(WORK TO COMPLETE) Can you find the lines of the listing that include "scene" and copy every one?
### RECORD EXCERPTS ###
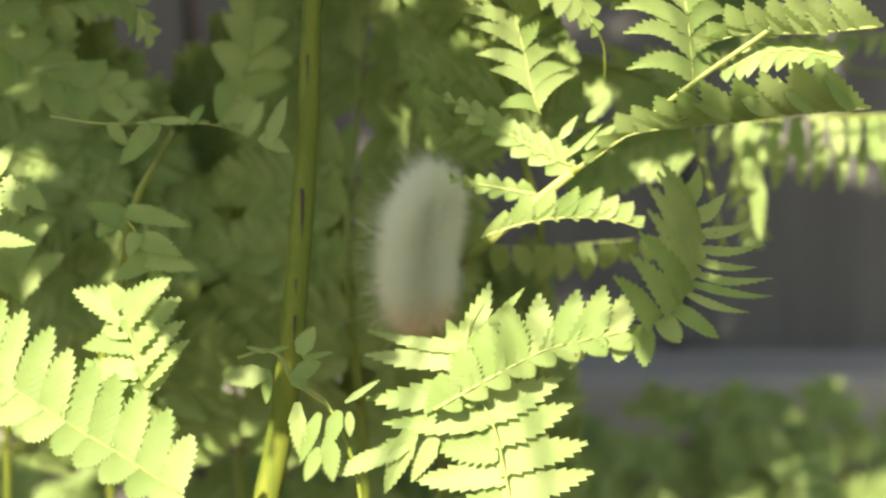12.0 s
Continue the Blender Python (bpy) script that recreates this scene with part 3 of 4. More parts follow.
f = thing("fern_frond", (-0.0511, 0.2165, 0.3380), "small sunlit fern frond with toothed leaflets", "fern frond", FRONT)
rachis(f, [(-0.0511, 0.2165, 0.3380), (-0.0483, 0.2125, 0.3675), (-0.0498, 0.2118, 0.3837)], 0.001, 0.0005)
small = midrib(f, [(-0.0479, 0.2062, 0.3881), (-0.0486, 0.2060, 0.3932), (-0.0497, 0.2063, 0.3982), (-0.0507, 0.2071, 0.4025), (-0.0513, 0.2081, 0.4053)], 0.00022)
lobe(small, (-0.0511, 0.2067, 0.4019), (-0.0429, 0.2062, 0.4082), 0.0061, (0.05, -0.88, 0.45), full=2.4, sickle=0.05)
lobe(small, (-0.0501, 0.2063, 0.3978), (-0.0413, 0.2058, 0.4049), 0.0067, (0.05, -0.88, 0.45), full=2.4, sickle=0.05)
lobe(small, (-0.0491, 0.2058, 0.3939), (-0.0407, 0.2054, 0.4010), 0.0055, (0.05, -0.88, 0.45), full=2.4, sickle=0.05)
lobe(small, (-0.0483, 0.2055, 0.3907), (-0.0398, 0.2050, 0.3975), 0.0045, (0.05, -0.88, 0.45), full=2.4, sickle=0.05)
lobe(small, (-0.0507, 0.2077, 0.4019), (-0.0602, 0.2095, 0.4057), 0.0065, (-0.1, -0.9, 0.4), full=2.4, sickle=-0.05)
lobe(small, (-0.0505, 0.2075, 0.3997), (-0.0556, 0.2087, 0.3984), 0.0051, (-0.1, -0.9, 0.4), full=2.4, sickle=-0.05)
lobe(small, (-0.0497, 0.2071, 0.3968), (-0.0588, 0.2083, 0.3960), 0.0051, (-0.1, -0.9, 0.4), full=2.4, sickle=-0.05)
lobe(small, (-0.0489, 0.2067, 0.3928), (-0.0594, 0.2077, 0.3909), 0.0053, (-0.1, -0.9, 0.4), full=2.4, sickle=-0.05)
lobe(small, (-0.0481, 0.2063, 0.3891), (-0.0612, 0.2079, 0.3929), 0.0057, (-0.1, -0.9, 0.4), full=2.4, sickle=-0.05)
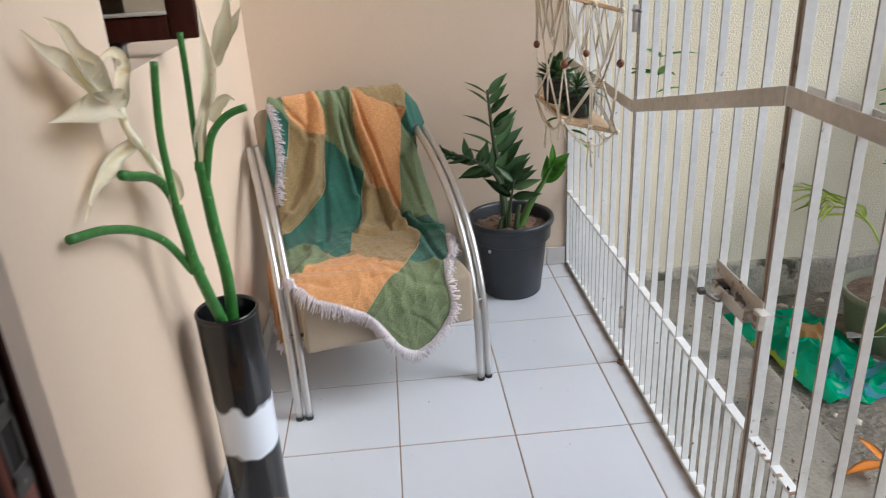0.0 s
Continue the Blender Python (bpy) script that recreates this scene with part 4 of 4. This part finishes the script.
def stalk(pts, r, pairs, start, sizes, mesh, material, label, spread=(1, 0, 0), rise=0.55, jitter=0.10, faces=None):
    P = spline([Vector(p) - Vector((PX, PY, 0)) for p in pts], 10)
    ob = part("stalk", tubed(P, lambda t: r * (1 - 0.72 * t), 12), material, pot, label)
    for i in range(pairs):
        s = start + (1 - start) * i / max(1, pairs - 1)
        k = min(len(P) - 2, int(s * (len(P) - 1)))
        t = (P[k + 1] - P[k]).normalized()
        side = Vector(spread) - t * t.dot(Vector(spread))
        side.normalize()
        side = Matrix.Rotation(radians(rnd.uniform(-14, 14) if faces else rnd.uniform(-38, 38)), 3, t) @ side
        for sign in ((-1, 1) if not faces or (s > 0.55 and i % 2 == 0) or i == pairs - 1 else (1,)):
            d = side * sign + t * (rise + 0.5 * max(0, s - 0.7)) + Vector([rnd.gauss(0, jitter) for _ in range(3)])
            up = t.cross(side)
            up = (up if up.y < 0 else -up) + 0.35 * t + Vector([rnd.gauss(0, 0.28) for _ in range(3)])
            if faces:
                up = Vector(faces[0 if sign < 0 else 1]) + Vector([rnd.gauss(0, 0.12) for _ in range(3)])
            size = sizes[0] + (sizes[1] - sizes[0]) * i / max(1, pairs - 1)
            o = new("leaf", mesh)
            o.parent = ob
            o.matrix_basis = aimed(P[k], d, up, size * rnd.uniform(0.9, 1.1))
    return ob


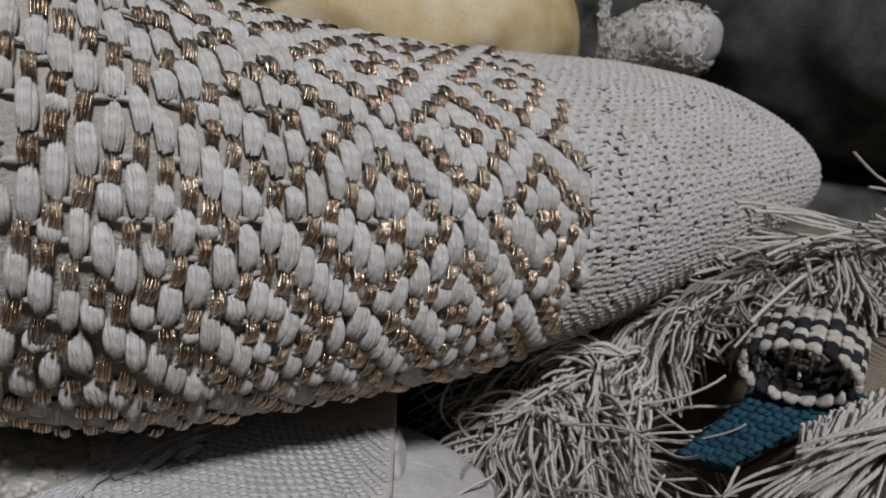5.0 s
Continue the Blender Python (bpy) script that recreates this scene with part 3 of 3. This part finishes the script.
runner = thing("rolled_runner", "small rolled cream and black woven runner with an open end", "runner", (0.25, 0.15, 0.2))
parts_c, parts_k = [], []
for turn in range(22):
    a = radians(-60 + turn * 17)
    for ring in range(7):
        r = 0.0125
        m = np.eye(4)
        axis = np.array((0.55, 0.80, 0.22))
        axis = axis / np.linalg.norm(axis)
        side = np.cross(axis, (0, 0, 1.0))
        side = side / np.linalg.norm(side)
        upw = np.cross(side, axis)
        out = side * math.cos(a) * 1.25 + upw * math.sin(a) * 0.72
        out_n = out / np.linalg.norm(out)
        p = np.array((0.245, 0.127, 0.2165)) + out * r + axis * (ring * 0.0035)
        m[:3, 0], m[:3, 1], m[:3, 2], m[:3, 3] = np.cross(axis, out_n), axis, out_n, p
        (parts_k if ring % 3 == 1 or (ring + turn) % 5 == 2 else parts_c).append((turn % 3, m))
kinds = [stitch(0.0052, 0.0040, 0.003, 6, 5, 0.3, 0, k) for k in range(3)]
lay("runner_stitch", kinds, parts_c, fringe_yarn, runner, 90, np.array((0.245, 0.127, 0.22)), "runner_weave")
lay("black_runner_stitch", kinds, parts_k, black_yarn, runner, 90, np.array((0.245, 0.127, 0.22)), "black_runner_weave")

# ---- textiles stacked behind ----
def heap(name, label, category, material, turn, s0, s1, nose, back, zc, up, down, lumps=0.011):
    ob = thing(name, label, category, (sum((s0, s1)) / 2, back, zc - down), "textiles behind")
    ends = lambda s: max(0.05, 1 - abs((s - (s0 + s1) / 2) / ((s1 - s0) / 2)) ** 3.0) ** 0.5
    pad = Pad(turn, s0, s1, 70, lambda s: back - (back - nose) * ends(s), back, lambda s: zc, lambda s: up * ends(s), lambda s: down * ends(s), 2.4, 2.4, 81, lumps=lumps)
    pad.skin("cover", material, ob)
    return ob, pad


heap("dark_cushion", "dark green-grey cushion lying at the bottom behind", "cushion", dark_cloth, 4, -0.35, 0.72, 0.27, 0.45, 0.07, 0.07, 0.07)
heap("dark_cushion", "dark grey cushion in the stack behind", "cushion", dark_cloth, 2, -0.35, 0.70, 0.28, 0.45, 0.205, 0.07, 0.07)
heap("ochre_cushion", "ochre and cream patterned cushion behind", "cushion", yellow_cloth, 6, 0.02, 0.285, 0.275, 0.42, 0.325, 0.055, 0.055)
heap("grey_cushion", "grey cotton cushion lying over the ochre one", "cushion", grey_cloth, 8, -0.22, 0.262, 0.235, 0.40, 0.376, 0.05, 0.05)
heap("dark_cushion", "dark green-grey printed cushion leaning behind", "cushion", dark_cloth, -30, 0.03, 0.44, 0.415, 0.54, 0.322, 0.085, 0.085)
heap("dark_cushion", "dark green-grey cushion standing at the very back", "cushion", dark_cloth, 0, -0.75, 0.95, 0.50, 0.62, 0.30, 0.30, 0.30)
fluffy, fluffy_pad = heap("fluffy_cushion", "white crumpled pile cushion squeezed between the others", "cushion", white_cloth, -24, 0.075, 0.142, 0.39, 0.45, 0.317, 0.018, 0.024, 0.020)
rnd = random.Random(9)
tufts = []
for k in range(700):
    u = rnd.uniform(0.055, 0.133)
    lo, hi = fluffy_pad.reach(u)
    m = fluffy_pad.spot(u, rnd.uniform(lo * 0.7, hi * 0.8), rnd.uniform(0, 6.28), 0.0)
    if m is None:
        continue
    pts = [(m @ np.array((t * 0.004 * rnd.uniform(0.6, 1.2), 0.0015 * math.sin(t * 4), 0.0022 * math.sin(t * 2.2), 1)))[:3] for t in np.linspace(0, 1, 5)]
    tufts.append(tube(pts, 0.0004, 4))
v, f, t = joined(tufts)
tagged(mesh("fluff", v, f, wool, fluffy, t), kind="stuff")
###
(RESPONSE TO THIS TASK)
Continue the Blender Python (bpy) script that recreates this scene with part 3 of 4. More parts follow.
Continue the Blender Python (bpy) script that recreates this scene with part 4 of 4. This part finishes the script.
Continue the Blender Python (bpy) script that recreates this scene with part 3 of 3. This part finishes the script.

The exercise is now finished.